Традиция написания писем оставалась сильна в советский период по ряду причин. Российские крестьяне — народ подчиненный и угнетенный — долгое время практически не имели доступа к, мягко говоря, не идеальной правовой системе. Кроме того, как цари, так и комиссары распространяли миф о наличии прямой связи между народом и главой государства, будь то царь или вождь. Независимо от того, верили ли крестьяне когда-нибудь в этот миф, это был единственный (не считая насилия) способ самозащиты от произвола со стороны тех самых властей, к которым они обращались за помощью. Должно быть, они надеялись, что помощь придет сверху, и она приходила — ровно столько раз, сколько было необходимо для поддержания мифа. Кроме того, крестьяне писали эти письма не просто от отчаяния, а в качестве выражения протеста, способа высказать свое мнение. Некоторые делали это открыто, другие напускали на себя вид послушного «мужика», который казался им подходящим для общения с московскими «господами». Были и те, кто использовал советский дискурс и чувствительные для советской власти вопросы в своих целях. Написание писем в период коллективизации стало формой протеста, адаптации и притворства. Крестьяне пытались сделать так, чтобы их голоса были услышаны в политической системе, в которой у них, за исключением «всесоюзного старосты», не было никакого представительства. Во время коллективизации для сотен тысяч крестьян письма стали единственным способом добиться судебного разбирательства и в течение всего советского периода оставались привычной и распространенной формой самозащиты.
Заключение
Крестьянский луддизм, самораскулачивание, написание писем и другие формы самозащиты были последними способами защиты крестьян от коллективизации и раскулачивания. Миллионы сельских жителей пытались изменить или скрыть свой социально-экономический статус посредством разбазаривания и самосракулачивания, доводя до абсурда тактику утаивания фактического положения вещей, уклонения от нежелательных действий и стратегию выживания. По большей части эти действия схожи с реакцией крестьян на перепись населения, сбор налогов и другие превратности судьбы, которая оставалась одинаковой на протяжении веков; в то же время они сумели изменить свои методы, адаптируя их к беспрецедентному вызову коллективизации. Миллионы крестьян выбрали в качестве единственно возможного способа защиты бегство, пойдя по стопам своих предков, которые, пытаясь избежать последствий политики центральных властей, мигрировали или скрывались в степи. Когда все другие средства были исчерпаны, крестьяне обращались за помощью в высшие инстанции, выражали протест, руководствуясь мифом о великодушной центральной власти, или же пытались говорить на языке своих угнетателей, взывая к справедливости.
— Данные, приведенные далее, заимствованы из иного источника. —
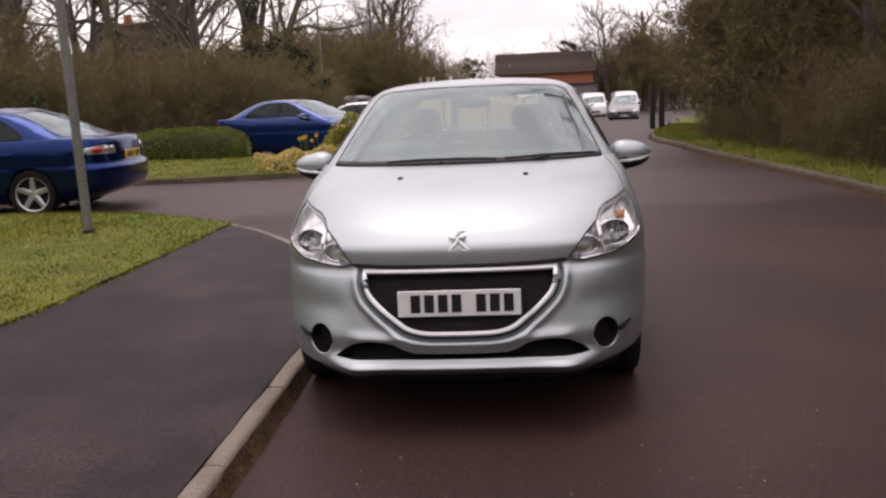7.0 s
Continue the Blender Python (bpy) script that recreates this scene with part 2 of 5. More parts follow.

Самозащита крестьян была скрытой, а иногда и открытой формой протеста. Разбазаривание, самораскулачивание, оказание поддержки кулакам и написание писем — все это формы политического участия. Каждый акт протеста в большей или меньшей степени мог повлечь за собой угрозу государственных репрессий. По возможности крестьяне старались смягчить политические последствия своих действий, разыгрывая из себя бесхитростных «мужиков» и «баб», утаивая неприятные факты или же подстраиваясь под доминирующий политический дискурс. В этом смысле как форма, так и содержание крестьянского протеста берут свое начало в общей культуре сопротивления, характерной для российских — и для многих других — крестьян и существующей с незапамятных времен.
Используемые крестьянами тактики самозащиты зачастую носили коллективный характер. Разбазаривание, самораскулачивание (временами) и написание писем часто принимали форму коллективных усилий, которые объединяли деревню против государства и его представителей. Сочувствие и поддержка, оказываемая крестьянам, признанным кулаками, также являются показателем сплоченности деревни. Крестьяне и «кулаки» жили или верили, что жили, в одном мире — как в политическом, так и в культурном смысле, — в котором судьба всех зависела от судьбы одного и наоборот. Такая демонстративная сплоченность выявляла истинные намерения государства.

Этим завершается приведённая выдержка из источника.